Celtic Connections

Rhiannon Giddens

Old Fruitmarket, Glasgow

Keith Bruce

four stars

IT speaks - or rather field hollers, passionately - volumes for a remarkable artist, that it is a powerful reading of Odetta's Water Boy that has become the calling card of Rhiannon Giddens. Firstly with the Carolina Chocolate Drops and now as a solo performer, albeit in the company of fine quintet, led by Hubby Jenkins, Giddens is an expert musical archaeologist with a distinctly feminist inclination, and as keen to promote Dolly Parton's credentials in that department as those of Ethel Waters and Sister Rosetta Tharpe, "the originator of rock'n'roll guitar."

But if her erudition and politics are unimpeachable, it is her delivery and remarkable voice (as well as expert facility on banjo and fiddle) that make her one sassy blue stocking. As we have been saying in The Herald for a year now and a packed house clearly appreciated on Wednesday night, Giddens is well on the road to being a major global star of roots music.
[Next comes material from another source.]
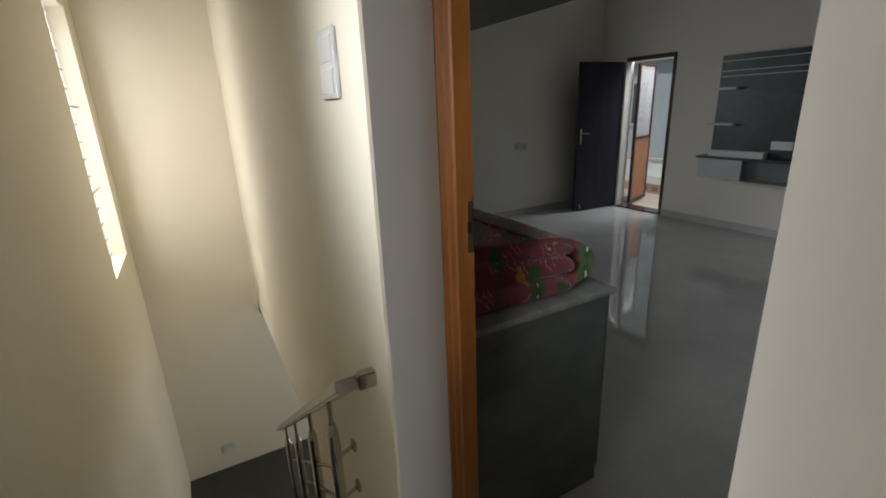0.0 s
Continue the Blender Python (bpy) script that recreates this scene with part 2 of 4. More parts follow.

A note to the production department at Celtic Connections, however. This performance of Water Boy was not in any way enhanced by the far-from-synchronised lighting with which it was unnecessarily punctuated, and the singer herself later felt the need to mention the excessive stage smoke that went with the presentation in what is already an atmospheric venue. Less of that please.

Jarlath Henderson may be thankful that he was dealt the support-slot's hand in that department, but his move to centre-stage vocals (with less of his expert facility on whistle and pipes) will surely see him headlining festivals far and wide. With a quartet of Hamish Napier, Innes Watson, Duncan Lyall and Andrea Gobbi playing exquisite arrangements, this is 21st century folk-rock, showing fine taste in retro sounds.